__OBJECTIVE__. Reproduce, character for character, the entries from their opening line through the line with "brown mulch planting".

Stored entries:
--
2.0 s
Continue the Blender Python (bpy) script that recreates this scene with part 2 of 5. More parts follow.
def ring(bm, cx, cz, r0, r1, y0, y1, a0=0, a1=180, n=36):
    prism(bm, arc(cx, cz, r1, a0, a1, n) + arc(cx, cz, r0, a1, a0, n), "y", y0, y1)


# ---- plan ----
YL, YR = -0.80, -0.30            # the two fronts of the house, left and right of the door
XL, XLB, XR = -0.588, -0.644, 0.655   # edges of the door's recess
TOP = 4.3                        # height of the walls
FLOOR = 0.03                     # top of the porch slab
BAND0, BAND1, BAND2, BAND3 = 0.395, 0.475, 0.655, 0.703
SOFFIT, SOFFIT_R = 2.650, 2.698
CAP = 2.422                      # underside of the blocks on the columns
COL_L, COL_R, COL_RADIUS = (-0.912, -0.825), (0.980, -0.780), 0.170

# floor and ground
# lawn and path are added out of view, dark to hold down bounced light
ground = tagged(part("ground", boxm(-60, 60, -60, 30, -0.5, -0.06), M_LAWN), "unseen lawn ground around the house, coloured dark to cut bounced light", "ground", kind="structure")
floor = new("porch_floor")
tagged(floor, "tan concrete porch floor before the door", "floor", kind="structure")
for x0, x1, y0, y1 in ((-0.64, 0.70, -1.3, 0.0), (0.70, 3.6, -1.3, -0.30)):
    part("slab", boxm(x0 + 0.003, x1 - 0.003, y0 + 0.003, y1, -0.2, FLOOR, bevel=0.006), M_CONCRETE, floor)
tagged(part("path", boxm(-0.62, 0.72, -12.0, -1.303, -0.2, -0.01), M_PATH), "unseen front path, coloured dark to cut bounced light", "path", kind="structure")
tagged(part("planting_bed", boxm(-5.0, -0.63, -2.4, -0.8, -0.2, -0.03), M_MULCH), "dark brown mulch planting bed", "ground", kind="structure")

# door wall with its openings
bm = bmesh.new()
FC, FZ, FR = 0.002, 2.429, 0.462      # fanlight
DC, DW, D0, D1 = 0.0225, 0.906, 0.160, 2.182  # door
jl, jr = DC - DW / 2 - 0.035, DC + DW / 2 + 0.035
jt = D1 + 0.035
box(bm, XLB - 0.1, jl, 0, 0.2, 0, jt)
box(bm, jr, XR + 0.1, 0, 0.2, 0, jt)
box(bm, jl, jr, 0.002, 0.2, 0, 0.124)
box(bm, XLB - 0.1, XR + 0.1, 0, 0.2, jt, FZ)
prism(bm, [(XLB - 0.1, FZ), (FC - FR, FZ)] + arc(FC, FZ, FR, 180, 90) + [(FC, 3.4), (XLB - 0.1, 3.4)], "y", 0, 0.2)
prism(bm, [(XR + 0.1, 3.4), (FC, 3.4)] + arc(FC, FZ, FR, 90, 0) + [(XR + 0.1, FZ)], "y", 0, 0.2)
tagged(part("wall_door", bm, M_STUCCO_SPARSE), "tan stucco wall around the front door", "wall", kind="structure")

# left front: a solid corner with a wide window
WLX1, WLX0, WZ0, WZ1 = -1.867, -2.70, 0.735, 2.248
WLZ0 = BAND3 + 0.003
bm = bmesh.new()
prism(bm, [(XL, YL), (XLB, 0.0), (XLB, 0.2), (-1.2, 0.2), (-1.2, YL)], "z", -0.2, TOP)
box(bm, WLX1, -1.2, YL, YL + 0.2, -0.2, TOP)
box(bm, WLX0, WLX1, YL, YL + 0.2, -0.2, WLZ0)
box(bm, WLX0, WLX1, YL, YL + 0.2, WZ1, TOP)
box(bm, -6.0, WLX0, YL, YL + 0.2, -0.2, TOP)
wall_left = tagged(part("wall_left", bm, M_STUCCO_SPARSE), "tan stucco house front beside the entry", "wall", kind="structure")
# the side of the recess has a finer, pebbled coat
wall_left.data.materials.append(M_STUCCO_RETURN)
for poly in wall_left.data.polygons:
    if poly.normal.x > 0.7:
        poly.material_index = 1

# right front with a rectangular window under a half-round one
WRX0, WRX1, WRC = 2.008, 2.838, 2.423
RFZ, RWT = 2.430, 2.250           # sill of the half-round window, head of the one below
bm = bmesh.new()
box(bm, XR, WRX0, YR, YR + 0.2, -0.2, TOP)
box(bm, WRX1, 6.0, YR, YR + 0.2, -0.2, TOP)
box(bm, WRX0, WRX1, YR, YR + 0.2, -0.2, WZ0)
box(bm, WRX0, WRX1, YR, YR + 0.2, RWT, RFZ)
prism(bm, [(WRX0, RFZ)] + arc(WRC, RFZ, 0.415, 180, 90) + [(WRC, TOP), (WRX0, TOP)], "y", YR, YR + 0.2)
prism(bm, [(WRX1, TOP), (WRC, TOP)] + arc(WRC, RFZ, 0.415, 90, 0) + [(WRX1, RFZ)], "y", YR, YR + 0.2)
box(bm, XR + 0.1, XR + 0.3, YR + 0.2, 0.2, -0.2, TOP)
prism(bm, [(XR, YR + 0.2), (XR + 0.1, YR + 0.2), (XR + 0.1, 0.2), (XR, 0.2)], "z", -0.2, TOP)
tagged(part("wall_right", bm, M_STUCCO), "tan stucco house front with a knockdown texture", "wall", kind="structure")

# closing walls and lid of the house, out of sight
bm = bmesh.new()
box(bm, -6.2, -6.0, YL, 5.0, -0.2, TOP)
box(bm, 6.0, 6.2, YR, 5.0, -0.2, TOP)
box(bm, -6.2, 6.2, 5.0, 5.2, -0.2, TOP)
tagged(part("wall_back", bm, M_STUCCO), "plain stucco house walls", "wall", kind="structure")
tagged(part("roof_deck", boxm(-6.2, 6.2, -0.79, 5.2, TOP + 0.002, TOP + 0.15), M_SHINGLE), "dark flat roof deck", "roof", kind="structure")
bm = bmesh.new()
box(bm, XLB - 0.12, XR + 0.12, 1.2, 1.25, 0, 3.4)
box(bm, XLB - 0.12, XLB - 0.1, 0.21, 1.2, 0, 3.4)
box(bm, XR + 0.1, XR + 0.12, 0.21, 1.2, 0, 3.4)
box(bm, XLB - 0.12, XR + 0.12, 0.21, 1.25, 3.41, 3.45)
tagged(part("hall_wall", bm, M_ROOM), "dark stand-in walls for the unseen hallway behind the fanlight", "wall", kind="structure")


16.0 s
--
__ANSWER TO THIS PROBLEM__.
2.0 s
Continue the Blender Python (bpy) script that recreates this scene with part 2 of 5. More parts follow.
def ring(bm, cx, cz, r0, r1, y0, y1, a0=0, a1=180, n=36):
    prism(bm, arc(cx, cz, r1, a0, a1, n) + arc(cx, cz, r0, a1, a0, n), "y", y0, y1)


# ---- plan ----
YL, YR = -0.80, -0.30            # the two fronts of the house, left and right of the door
XL, XLB, XR = -0.588, -0.644, 0.655   # edges of the door's recess
TOP = 4.3                        # height of the walls
FLOOR = 0.03                     # top of the porch slab
BAND0, BAND1, BAND2, BAND3 = 0.395, 0.475, 0.655, 0.703
SOFFIT, SOFFIT_R = 2.650, 2.698
CAP = 2.422                      # underside of the blocks on the columns
COL_L, COL_R, COL_RADIUS = (-0.912, -0.825), (0.980, -0.780), 0.170

# floor and ground
# lawn and path are added out of view, dark to hold down bounced light
ground = tagged(part("ground", boxm(-60, 60, -60, 30, -0.5, -0.06), M_LAWN), "unseen lawn ground around the house, coloured dark to cut bounced light", "ground", kind="structure")
floor = new("porch_floor")
tagged(floor, "tan concrete porch floor before the door", "floor", kind="structure")
for x0, x1, y0, y1 in ((-0.64, 0.70, -1.3, 0.0), (0.70, 3.6, -1.3, -0.30)):
    part("slab", boxm(x0 + 0.003, x1 - 0.003, y0 + 0.003, y1, -0.2, FLOOR, bevel=0.006), M_CONCRETE, floor)
tagged(part("path", boxm(-0.62, 0.72, -12.0, -1.303, -0.2, -0.01), M_PATH), "unseen front path, coloured dark to cut bounced light", "path", kind="structure")
tagged(part("planting_bed", boxm(-5.0, -0.63, -2.4, -0.8, -0.2, -0.03), M_MULCH), "dark brown mulch planting bed", "ground", kind="structure")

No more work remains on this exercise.